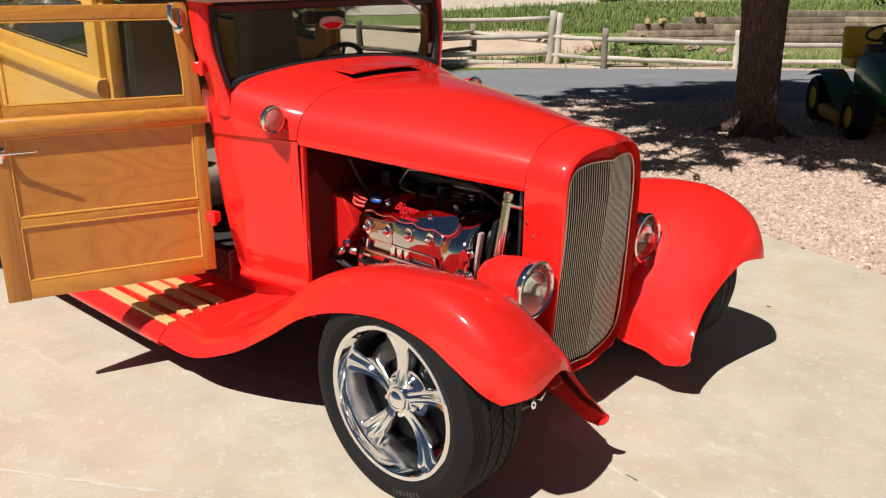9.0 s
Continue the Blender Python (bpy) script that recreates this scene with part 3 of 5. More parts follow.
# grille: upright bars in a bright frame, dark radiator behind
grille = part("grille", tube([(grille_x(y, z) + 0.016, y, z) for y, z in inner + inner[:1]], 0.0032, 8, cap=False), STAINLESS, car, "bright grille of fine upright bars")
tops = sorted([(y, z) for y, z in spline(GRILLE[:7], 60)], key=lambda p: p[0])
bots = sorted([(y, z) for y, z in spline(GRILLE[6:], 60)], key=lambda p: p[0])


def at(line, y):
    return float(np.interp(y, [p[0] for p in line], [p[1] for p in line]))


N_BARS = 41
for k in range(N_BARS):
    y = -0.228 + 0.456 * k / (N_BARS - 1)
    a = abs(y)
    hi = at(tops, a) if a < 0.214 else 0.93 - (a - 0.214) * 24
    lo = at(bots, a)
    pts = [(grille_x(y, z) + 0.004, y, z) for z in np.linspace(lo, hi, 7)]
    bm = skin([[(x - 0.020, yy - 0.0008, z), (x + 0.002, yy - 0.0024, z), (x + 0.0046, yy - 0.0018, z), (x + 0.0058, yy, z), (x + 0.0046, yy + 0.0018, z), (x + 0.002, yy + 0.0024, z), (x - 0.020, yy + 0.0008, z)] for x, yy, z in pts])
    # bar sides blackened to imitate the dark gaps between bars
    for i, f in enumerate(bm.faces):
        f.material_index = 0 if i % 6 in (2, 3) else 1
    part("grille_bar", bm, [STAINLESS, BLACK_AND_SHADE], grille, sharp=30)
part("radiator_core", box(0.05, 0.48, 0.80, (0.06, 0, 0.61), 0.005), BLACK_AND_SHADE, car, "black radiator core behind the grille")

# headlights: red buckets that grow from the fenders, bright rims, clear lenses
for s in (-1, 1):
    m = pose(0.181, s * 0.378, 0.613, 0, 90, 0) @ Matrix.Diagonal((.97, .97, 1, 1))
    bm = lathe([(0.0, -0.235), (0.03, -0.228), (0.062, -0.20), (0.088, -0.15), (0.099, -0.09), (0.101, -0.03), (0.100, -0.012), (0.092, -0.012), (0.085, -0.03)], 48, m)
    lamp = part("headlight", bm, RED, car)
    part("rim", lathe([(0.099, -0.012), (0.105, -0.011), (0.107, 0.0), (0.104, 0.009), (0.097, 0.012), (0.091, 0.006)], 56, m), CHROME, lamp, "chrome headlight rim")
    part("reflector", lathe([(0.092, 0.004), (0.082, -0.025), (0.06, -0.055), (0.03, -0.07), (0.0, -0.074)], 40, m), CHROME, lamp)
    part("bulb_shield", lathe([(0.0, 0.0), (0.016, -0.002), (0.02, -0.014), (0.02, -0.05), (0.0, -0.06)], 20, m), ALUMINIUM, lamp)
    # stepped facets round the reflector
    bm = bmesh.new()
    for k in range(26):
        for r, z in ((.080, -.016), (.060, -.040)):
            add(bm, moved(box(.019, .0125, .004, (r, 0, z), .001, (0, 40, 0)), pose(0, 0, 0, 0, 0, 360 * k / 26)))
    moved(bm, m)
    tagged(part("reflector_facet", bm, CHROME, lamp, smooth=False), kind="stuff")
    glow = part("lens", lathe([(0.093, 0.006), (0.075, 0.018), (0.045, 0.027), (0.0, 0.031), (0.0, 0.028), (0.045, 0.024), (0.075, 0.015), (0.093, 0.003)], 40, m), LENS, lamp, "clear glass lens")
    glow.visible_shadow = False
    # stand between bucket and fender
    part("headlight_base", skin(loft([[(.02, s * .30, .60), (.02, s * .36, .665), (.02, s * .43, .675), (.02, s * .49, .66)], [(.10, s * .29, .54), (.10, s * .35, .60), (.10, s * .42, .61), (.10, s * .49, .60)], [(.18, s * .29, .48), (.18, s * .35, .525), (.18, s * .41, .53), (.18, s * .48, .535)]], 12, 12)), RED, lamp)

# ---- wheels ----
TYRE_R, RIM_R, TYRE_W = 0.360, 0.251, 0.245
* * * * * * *
Set exercise: Every line of text is to be repeated exactly; pictures are left out.

Task output:
9.0 s
Continue the Blender Python (bpy) script that recreates this scene with part 3 of 5. More parts follow.
# grille: upright bars in a bright frame, dark radiator behind
grille = part("grille", tube([(grille_x(y, z) + 0.016, y, z) for y, z in inner + inner[:1]], 0.0032, 8, cap=False), STAINLESS, car, "bright grille of fine upright bars")
tops = sorted([(y, z) for y, z in spline(GRILLE[:7], 60)], key=lambda p: p[0])
bots = sorted([(y, z) for y, z in spline(GRILLE[6:], 60)], key=lambda p: p[0])


def at(line, y):
    return float(np.interp(y, [p[0] for p in line], [p[1] for p in line]))


N_BARS = 41
for k in range(N_BARS):
    y = -0.228 + 0.456 * k / (N_BARS - 1)
    a = abs(y)
    hi = at(tops, a) if a < 0.214 else 0.93 - (a - 0.214) * 24
    lo = at(bots, a)
    pts = [(grille_x(y, z) + 0.004, y, z) for z in np.linspace(lo, hi, 7)]
    bm = skin([[(x - 0.020, yy - 0.0008, z), (x + 0.002, yy - 0.0024, z), (x + 0.0046, yy - 0.0018, z), (x + 0.0058, yy, z), (x + 0.0046, yy + 0.0018, z), (x + 0.002, yy + 0.0024, z), (x - 0.020, yy + 0.0008, z)] for x, yy, z in pts])
    # bar sides blackened to imitate the dark gaps between bars
    for i, f in enumerate(bm.faces):
        f.material_index = 0 if i % 6 in (2, 3) else 1
    part("grille_bar", bm, [STAINLESS, BLACK_AND_SHADE], grille, sharp=30)
part("radiator_core", box(0.05, 0.48, 0.80, (0.06, 0, 0.61), 0.005), BLACK_AND_SHADE, car, "black radiator core behind the grille")

# headlights: red buckets that grow from the fenders, bright rims, clear lenses
for s in (-1, 1):
    m = pose(0.181, s * 0.378, 0.613, 0, 90, 0) @ Matrix.Diagonal((.97, .97, 1, 1))
    bm = lathe([(0.0, -0.235), (0.03, -0.228), (0.062, -0.20), (0.088, -0.15), (0.099, -0.09), (0.101, -0.03), (0.100, -0.012), (0.092, -0.012), (0.085, -0.03)], 48, m)
    lamp = part("headlight", bm, RED, car)
    part("rim", lathe([(0.099, -0.012), (0.105, -0.011), (0.107, 0.0), (0.104, 0.009), (0.097, 0.012), (0.091, 0.006)], 56, m), CHROME, lamp, "chrome headlight rim")
    part("reflector", lathe([(0.092, 0.004), (0.082, -0.025), (0.06, -0.055), (0.03, -0.07), (0.0, -0.074)], 40, m), CHROME, lamp)
    part("bulb_shield", lathe([(0.0, 0.0), (0.016, -0.002), (0.02, -0.014), (0.02, -0.05), (0.0, -0.06)], 20, m), ALUMINIUM, lamp)
    # stepped facets round the reflector
    bm = bmesh.new()
    for k in range(26):
        for r, z in ((.080, -.016), (.060, -.040)):
            add(bm, moved(box(.019, .0125, .004, (r, 0, z), .001, (0, 40, 0)), pose(0, 0, 0, 0, 0, 360 * k / 26)))
    moved(bm, m)
    tagged(part("reflector_facet", bm, CHROME, lamp, smooth=False), kind="stuff")
    glow = part("lens", lathe([(0.093, 0.006), (0.075, 0.018), (0.045, 0.027), (0.0, 0.031), (0.0, 0.028), (0.045, 0.024), (0.075, 0.015), (0.093, 0.003)], 40, m), LENS, lamp, "clear glass lens")
    glow.visible_shadow = False
    # stand between bucket and fender
    part("headlight_base", skin(loft([[(.02, s * .30, .60), (.02, s * .36, .665), (.02, s * .43, .675), (.02, s * .49, .66)], [(.10, s * .29, .54), (.10, s * .35, .60), (.10, s * .42, .61), (.10, s * .49, .60)], [(.18, s * .29, .48), (.18, s * .35, .525), (.18, s * .41, .53), (.18, s * .48, .535)]], 12, 12)), RED, lamp)

# ---- wheels ----
TYRE_R, RIM_R, TYRE_W = 0.360, 0.251, 0.245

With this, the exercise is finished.